Tout aussi naturellement que le fer libre de toute obstruction est attiré par l’aimant et se déplace inexorablement vers lui, l’âme spirituelle dont la conscience fragmentaire est dépouillée de toute souillure matérielle se voit spontanément attirée par la conscience suprême de l’Infiniment fascinant. Étant de même nature, leur relation éternelle s’épanouit dès lors dans le plus grand bonheur qui soit.

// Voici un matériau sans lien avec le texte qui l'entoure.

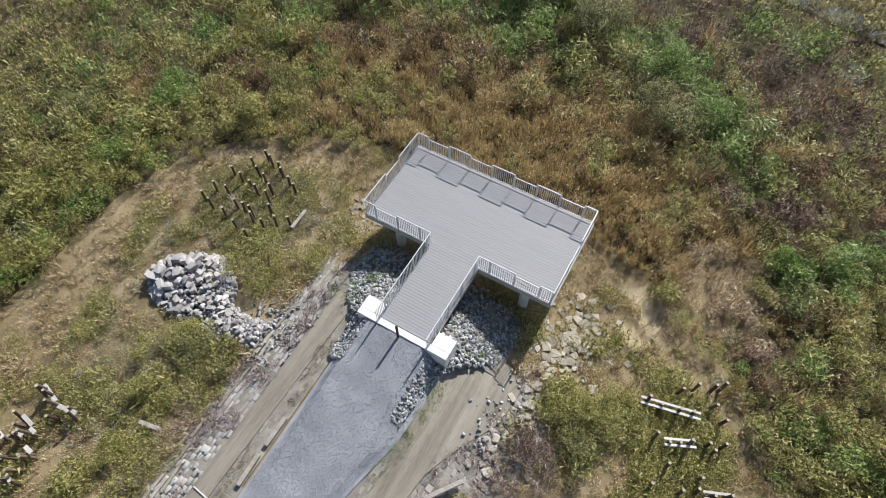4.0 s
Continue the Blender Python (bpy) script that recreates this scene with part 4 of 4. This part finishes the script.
    tiny = [leafy(12, 0.2, 0.2, 0.06, 90 + i, 0.0) for i in range(5)]
    stuff("verge_weeds", "thin green weeds along the road verges", tiny, vp[half], RS.uniform(0.4, 0.9, half.sum()), M_OLIVE, "weeds")
    stuff("verge_straw", "thin dry grass along the road verges", [tuft(8, 0.22, 0.2, 0.01, 95 + i) for i in range(4)], vp[~half], RS.uniform(0.4, 0.9, (~half).sum()), M_TWIG, "grass")


weeds()


def shrub(x, y, height, radius, mat, leaves, size, label, name="shrub"):
    """A shrub with a few limbs and an uneven crown of many leaves."""
    z = float(land(x, y))
    top = tagged(new(name), label, name.replace("_", " "), "shrubs round the mound")
    top.location = (x, y, z)
    r = np.random.RandomState(int(abs(x) * 100 + abs(y) * 37))
    crowns = []
    for k in range(7):
        a, d = r.uniform(0, 6.28), radius * r.uniform(0.2, 0.85)
        tip = Vector((math.cos(a) * d, math.sin(a) * d, height * r.uniform(0.4, 0.85)))
        part("limb", rod(0.035 * height / 2 + 0.01, tip.length, 6, 0.35), M_BARK, top, "", tip.to_track_quat("Z", "Y").to_matrix().to_4x4())
        c = leafy(leaves * 19 // 70, height * r.uniform(0.45, 0.7), radius * r.uniform(0.38, 0.6), size, r.randint(9999), 0.1)
        crowns.append(c + np.array([tip.x, tip.y, tip.z - height * 0.32]))
    ob = new("crown", quads_mesh("crown", np.concatenate(crowns), mat))
    ob.parent = top
    return top


OL, GN = "olive-green bushy shrub in the weeds", "rounded green shrub with dense small leaves"
for x, yy, h, r, mat, n in ((-8.2, -6.0, 1.2, 1.3, M_WILLOW, 1400), (-8.6, -8.0, 1.1, 1.2, M_OLIVE, 1300), (-10.0, -6.6, 1.1, 1.2, M_OLIVE, 1000), (-6.9, -5.5, 0.7, 0.8, M_WILLOW, 700), (-8.3, -11.0, 0.9, 1.0, M_OLIVE, 900), (-8.9, -5.2, 1.1, 1.0, M_OLIVE, 900), (-8.3, -0.9, 1.2, 1.7, M_OLIVE, 1700), (-6.8, 0.4, 1.0, 1.2, M_OLIVE, 1000),
                            (7.4, 0.6, 1.1, 1.3, M_OLIVE, 1500), (8.8, 0.6, 1.2, 1.4, M_OLIVE, 1500), (8.5, -1.0, 1.1, 1.2, M_WILLOW, 1200), (9.8, 1.8, 0.8, 0.9, M_OLIVE, 800), (14.3, 12.6, 1.6, 1.1, M_GREEN, 1100), (15.6, 11.2, 1.4, 1.3, M_WILLOW, 1300), (14.0, 10.8, 1.2, 1.0, M_OLIVE, 900),
                            (5.7, 19.9, 2.2, 2.0, M_WILLOW, 2600), (7.6, 20.8, 1.8, 1.6, M_GREEN, 1800), (-24.6, 19.0, 3.0, 2.6, M_WILLOW, 3200), (-27.5, 21.0, 3.0, 2.4, M_GREEN, 2600), (-18.6, 23.6, 3.0, 2.8, M_WILLOW, 3200), (-15.4, 25.0, 2.6, 2.2, M_GREEN, 2400),
                            (-7.0, 28.0, 3.4, 3.0, M_WILLOW, 3600), (-3.6, 29.0, 2.8, 2.4, M_GREEN, 2400), (-1.2, 25.0, 3.0, 2.0, M_WILLOW, 2600), (26.0, 25.5, 3.0, 2.4, M_WILLOW, 2600), (28.6, 22.0, 2.4, 2.0, M_GREEN, 2000), (24.0, 30.0, 2.6, 2.2, M_GREEN, 2200),
                            (-27.0, -12.0, 2.4, 2.6, M_OLIVE, 2600), (-21.5, -7.0, 1.6, 2.4, M_OLIVE, 2000), (-23.0, -2.0, 1.8, 2.6, M_OLIVE, 2400), (-25.5, 1.5, 2.0, 2.2, M_WILLOW, 2200), (-21.5, 13.0, 1.8, 2.0, M_OLIVE, 1800), (-16.0, 21.0, 2.2, 2.0, M_WILLOW, 2200),
                            (-29.0, -3.0, 2.8, 2.6, M_WILLOW, 2600), (-24.0, -10.0, 2.8, 2.5, M_GREEN, 2600), (-26.0, -6.0, 3.2, 2.8, M_GREEN, 2800), (-23.0, -14.5, 2.2, 2.1, M_GREEN, 2000), (-28.0, -16.0, 3.0, 2.6, M_WILLOW, 2600), (-30.0, -9.0, 3.4, 3.0, M_GREEN, 2800), (-22.0, 1.5, 1.8, 1.7, M_GREEN, 1600), (4.5, 23.5, 2.0, 1.8, M_GREEN, 1800), (22.0, -2.0, 1.4, 2.2, M_OLIVE, 2000), (24.0, 6.0, 1.6, 2.2, M_OLIVE, 2000), (20.5, 5.0, 1.3, 1.6, M_GREEN, 1400), (-22.0, 6.5, 1.8, 1.8, M_GREEN, 1800)):
    h = h * (1.35 if yy > 18 else 1.0)
    shrub(x, yy, h, r, mat, n * 5 // 4, 0.10 if h < 1.5 else 0.145, GN if mat is M_GREEN else OL if mat is M_OLIVE else "grey-green willow shrub with thin leaves")

def band(name, mat, pts, width, lift, label, category):
    """A flat winding strip on the land."""
    bm = bmesh.new()
    prev = None
    for i, (x, yy) in enumerate(pts):
        a, b = Vector(pts[max(i - 1, 0)]), Vector(pts[min(i + 1, len(pts) - 1)])
        n = (b - a).normalized()
        w = width / 2 * (0.9 + 0.2 * ((i * 37) % 10) / 10)
        pair = []
        for s in (-1, 1):
            px, py = x - n.y * w * s, yy + n.x * w * s
            pair.append(bm.verts.new((px, py, float(land(px, py)) + lift)))
        if prev:
            bm.faces.new((prev[0], prev[1], pair[1], pair[0]))
        prev = pair
    tagged(part(name, bm, mat), label, category, kind="structure")


band("lane", M_ASPH, [(-60, -46), (-30, -41), (-16, -38.5), (-8, -38.2), (0, -38.6), (8, -39.5), (20, -40), (34, -40.5), (60, -44)], 1.7, 0.12, "narrow pale lane crossing beyond the end of the mound", "lane")
band("stream", M_WATER, [(60, 10), (38, 21), (29.5, 28.3), (20, 34.5), (6, 37.5), (-13.5, 35.6), (-30, 38), (-60, 44)], 2.0, 0.15, "narrow stream glinting behind the weeds", "stream")


# ---- stone paving on both slopes ----
def paving(name, label, x_at, y0, y1, cols, unit, gap, limit_y, lift=0.045, mats=None):
    """Courses of paving stones laid along the slope; those within limit_y are separate pieces."""
    top = tagged(new(name), label, "paving", kind="structure")
    meshes = [mesh_of("paving_stone", box(-unit[0] / 2 * k, unit[0] / 2 * k, -unit[1] / 2, unit[1] / 2, -0.08, 0.03, 0.018), (mats or (M_BRICK, M_BRICKS))[0]) for k in (1.0, 0.74, 1.12)]
    base = []
    for me in meshes:
        me.calc_loop_triangles()
        base.append((np.array([v.co[:] for v in me.vertices]), np.array([t.vertices[:] for t in me.loop_triangles])))
    tv, tt, count, made = [], [], 0, 0
    r = random.Random(len(name))
    for c in range(cols):
        yy = y0 + r.uniform(0, unit[1])
        while yy < y1:
            x = x_at(yy) + (c + 0.5) * (unit[0] + gap) * (1 if x_at(yy) > 0 else -1)
            slope = math.degrees(math.atan2(float(land(x + 0.1, yy) - land(x - 0.1, yy)), 0.2))
            if r.random() > 0.05 + 0.012 * c + 0.3 * (x > 0 and yy > -4):
                m = pose(x + r.uniform(-0.015, 0.015), yy, float(land(x, yy)) + lift + r.uniform(-0.03, 0.012), r.uniform(-3, 3), -slope + r.uniform(-4, 4), r.uniform(-5, 5) - 4 * (x > 0))
                k = r.randrange(3)
                if made < 290 and limit_y[0] < yy < limit_y[1]:
                    place("paving_stone", meshes[k], top, m)
                    made += 1
                else:
                    v, t = base[k]
                    mm = np.array(m)
                    tv.append(v @ mm[:3, :3].T + mm[:3, 3])
                    tt.append(t + count)
                    count += len(v)
            yy += unit[1] + gap
    ob = new("paving_rest", tris_mesh("paving_rest", np.concatenate(tv), np.concatenate(tt), (mats or (M_BRICK, M_BRICKS))[1]))
    ob.parent = top
    ob["kind"] = "stuff"
    return top


paving("paving_east", "uneven old paving stones on the slope beyond the channel", lambda y: CH_E_OUT(y) + 0.05, -31, -0.2, 9, (0.24, 0.3), 0.02, (-11, -4), -0.016)
west = paving("paving_west", "pale old paving stones in long courses on the slope beyond the channel", lambda y: CH_W_OUT(y) - 0.05, -31, 2.2, 9, (0.185, 0.34), 0.016, (-7.5, 2.2), -0.012, (M_PAVE, M_PAVES))
paving("paving_verge_west", "sunken old setts between kerb blocks and channel", lambda y: -2.58 + 0.01 * (y + 8), -31, -3.4, 3, (0.17, 0.3), 0.02, (-11, -3.4), -0.04, (M_SETT, M_SETTS))
paving("paving_verge_east", "sunken old setts between kerb blocks and east channel", lambda y: max(0.05, CH_E_IN(y) - 0.36), -31, -6.0, 2, (0.15, 0.3), 0.02, (-9, -6), -0.04, (M_SETT, M_SETTS))
# long edging stones stepping down beyond the west paving
rs = random.Random(31)
edge_me = [mesh_of("edging_stone", box(-0.07, 0.07, -n / 2, n / 2, -0.1, 0.05, 0.02), M_KERB) for n in (0.7, 1.0, 1.3)]
for c, off in enumerate((0.0, 0.24, 0.5)):
    yy = -16.5 + 0.4 * c
    while yy < -3.2:
        k = rs.randrange(3)
        n = (0.7, 1.0, 1.3)[k]
        x = float(np.interp(yy, *W_FOOT)) + 0.42 - off
        if rs.random() > 0.18:
            place("edging_stone", edge_me[k], west, pose(x, yy + n / 2, float(land(x, yy)) + 0.06, rs.uniform(-3, 3), rs.uniform(-8, 8), rs.uniform(-4, 4)))
        yy += n + rs.uniform(0.03, 0.25)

En effet, l’attrait qu’éprouve l’âme infinitésimale pour l’Infiniment fascinant a tôt fait de se transformer en amour inconditionnel du Divin, et le principe de réciprocité fait en sorte que Bhagavan lui-même se trouve irrésistiblement attiré par cet amour, tout comme l’aimant est lui-même attiré par le fer. Cet amour agit en soi comme un aimant, et lorsque les pôles des deux aimants sont adéquatement alignés, ils s’unissent l’un à l’autre pour ne plus se séparer.

Laisser agir la force

Les Védas recommandent de réaliser cet alignement par la pratique du bhakti-yoga, et ce, pour éviter que notre fascination se limite aux manifestations temporaires de l’énergie matérielle plutôt que de se porter vers Krishna, l’Infiniment fascinant Bhagavan.

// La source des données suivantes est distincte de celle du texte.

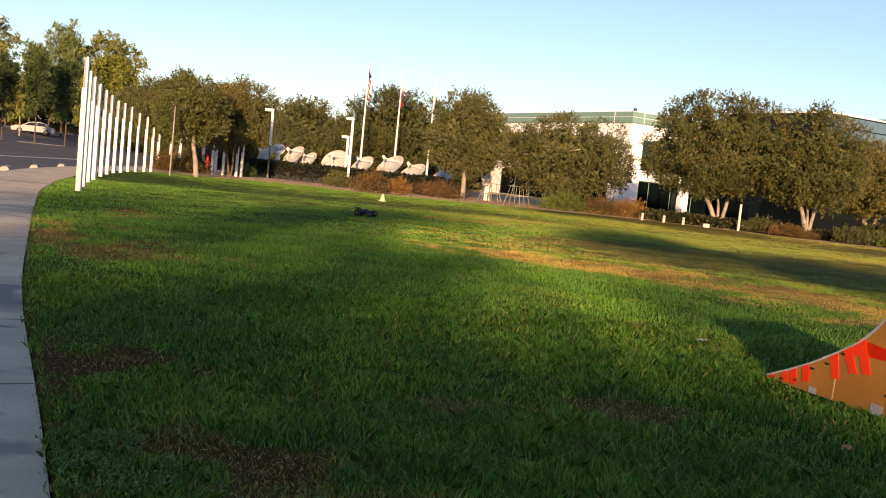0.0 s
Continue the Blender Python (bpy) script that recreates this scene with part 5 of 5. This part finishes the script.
def blades(name, r0, r1, density, height, width, label, a0=-40, a1=48, bent=True):
    """Loose blades over a ring of the lawn: bent ones underfoot, plain slivers further off."""
    b0, b1 = radians(a0), radians(a1)
    n = int(density * (b1 - b0) / 2 * (r1 * r1 - r0 * r0))
    r = np.sqrt(rng.uniform(r0 * r0, r1 * r1, n))
    b = rng.uniform(b0, b1, n)
    x, y = r * np.sin(b), r * np.cos(b)
    inside = x > edge_x(y) - 0.06
    x, y = x[inside], y[inside]
    n = len(x)
    tuft = value_noise(x, y, 0.11, 21) * 0.5 + value_noise(x, y, 0.42, 22) * 0.7
    dry, bare, bed = wear(x, y)
    rim = x < edge_x(y) + 0.06
    bare, dry = np.where(rim, bare * 0.3, bare), np.where(rim, dry * 0.3, dry)
    keep = (x > edge_x(y) + 0.02 - 0.07 * rng.random(n) ** 2) & (rng.random(n) > bed) & (rng.random(n) > bare * 0.5) & (rng.random(n) < 0.35 + tuft)
    rx, ry = x - 3.18, y - 6.40
    u, v = rx * 0.965 + ry * 0.262, -rx * 0.262 + ry * 0.965
    u = u + 0.12 * v
    keep &= ~((u > -0.02) & (u < RW + 0.02) & (v > 0.03) & (v < RL))
    x, y, tuft, dry, bare, u, v = x[keep], y[keep], tuft[keep], dry[keep], bare[keep], u[keep], v[keep]
    n = len(x)
    h = height * (0.35 + 0.8 * rng.random(n)) * (np.clip(0.2 + 1.1 * tuft, 0, 1.25) if bent else (0.55 + 0.7 * tuft)) * (1 - 0.6 * bare) * (1 - 0.35 * dry)
    h = np.where((u > -0.4) & (u < RW + 0.15) & (v > -0.4) & (v < RL + 0.25), h * 0.7, h)
    h = np.where(x < edge_x(y) + 0.12, h * (0.45 + 0.9 * value_noise(x, y, 0.22, 24)), h)
    t = rng.uniform(0, 2 * np.pi, n) if bent else rng.normal(0.0, 0.7, n)
    w = width * (0.6 + 0.8 * rng.random(n)) / 2
    lean = h * (rng.uniform(0.3, 1.15, n) + 1.0 * bare * rng.random(n)) * (1.0 if bent else 0.7)
    a = 4 * np.pi * value_noise(x, y, 0.13, 23) + rng.normal(0, 1.5, n) if bent else rng.uniform(0, 2 * np.pi, n)
    base = np.stack((x, y, np.full(n, -0.01)), 1)
    side = np.stack((np.cos(t), np.sin(t), np.zeros(n)), 1) * w[:, None]
    fall = np.stack((np.cos(a), np.sin(a), np.zeros(n)), 1) * lean[:, None]
    up = np.stack((np.zeros(n), np.zeros(n), h), 1)
    if bent:
        mid = base + fall * 0.3 + up * 0.68
        q = np.stack((base - side, base + side, mid + side * 0.85, base + fall + up, mid - side * 0.85), 1)
    else:
        q = np.stack((base - side, base + side, base + fall + up), 1)
    k = q.shape[1]
    me = bpy.data.meshes.new(name)
    me.vertices.add(n * k)
    me.vertices.foreach_set("co", np.ascontiguousarray(q, dtype=np.float32).ravel())
    me.loops.add(n * k)
    me.loops.foreach_set("vertex_index", np.arange(n * k, dtype=np.int32))
    me.polygons.add(n)
    me.polygons.foreach_set("loop_start", np.arange(n, dtype=np.int32) * k)
    me.update()
    me.validate()
    me.materials.append(M_BLADE)
    straw = (rng.random(n) < (0.05 if bent else 0.02) + 0.25 * dry + 0.2 * bare) * rng.uniform(0.3, 0.9, n)
    turn = np.clip(dry * 0.75 + straw * (1.0 if bent else 0.5) + rng.normal(size=n) * 0.06, 0, 1)
    attribute(me, "dry", np.repeat(turn, k))
    attribute(me, "bare", np.repeat(np.clip(bare * rng.uniform(0.3, 1.1, n) * (1 - 0.8 * straw), 0, 1), k))
    tagged(new(name, me), label, "grass", kind="stuff")


blades("grass", 1.6, 5.5, 6800, 0.075, 0.0052, "matted green grass blades with straw among them")
blades("grass", 5.5, 10.0, 3300, 0.072, 0.0066, "green grass blades of the lawn")
blades("grass", 10.0, 19.0, 1700, 0.055, 0.010, "green grass blades of the lawn", bent=False)
blades("grass", 19.0, 34.0, 520, 0.034, 0.020, "short grass blades in the middle of the lawn", bent=False)
blades("grass", 34.0, 58.0, 180, 0.028, 0.032, "short grass blades at the lawn's far edge", bent=False)
blades("grass", 0.0, 1.6, 3000, 0.07, 0.006, "matted green grass blades underfoot", 0, 360)
blades("grass", 1.6, 9.0, 200, 0.07, 0.017, "green grass blades beside the footpath", 48, 320, bent=False)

La raison en est simple: seul le rétablissement du magnétisme naturel entre le Divin et les âmes individuelles que nous sommes peut nous donner d’atteindre le bonheur éternel auquel nous aspirons tous, en pleine conscience de Krishna et de la relation d’amour qui nous unit à lui.

Les aimants les plus puissants du monde, dont ceux de la Florida State University et du Los Alamos National Laboratory au Nouveau-Mexique, peuvent générer des champs magnétiques dépassant des centaines de milliers de fois celui de la Terre. Mais la force d’attraction de l’Infiniment fascinant – le Sans-nom aux mille noms – est infiniment plus grande encore que celle de ces aimants, et pour peu que nous acceptions de nous en approcher un tant soit peu, il fera sans aucun doute le reste du travail.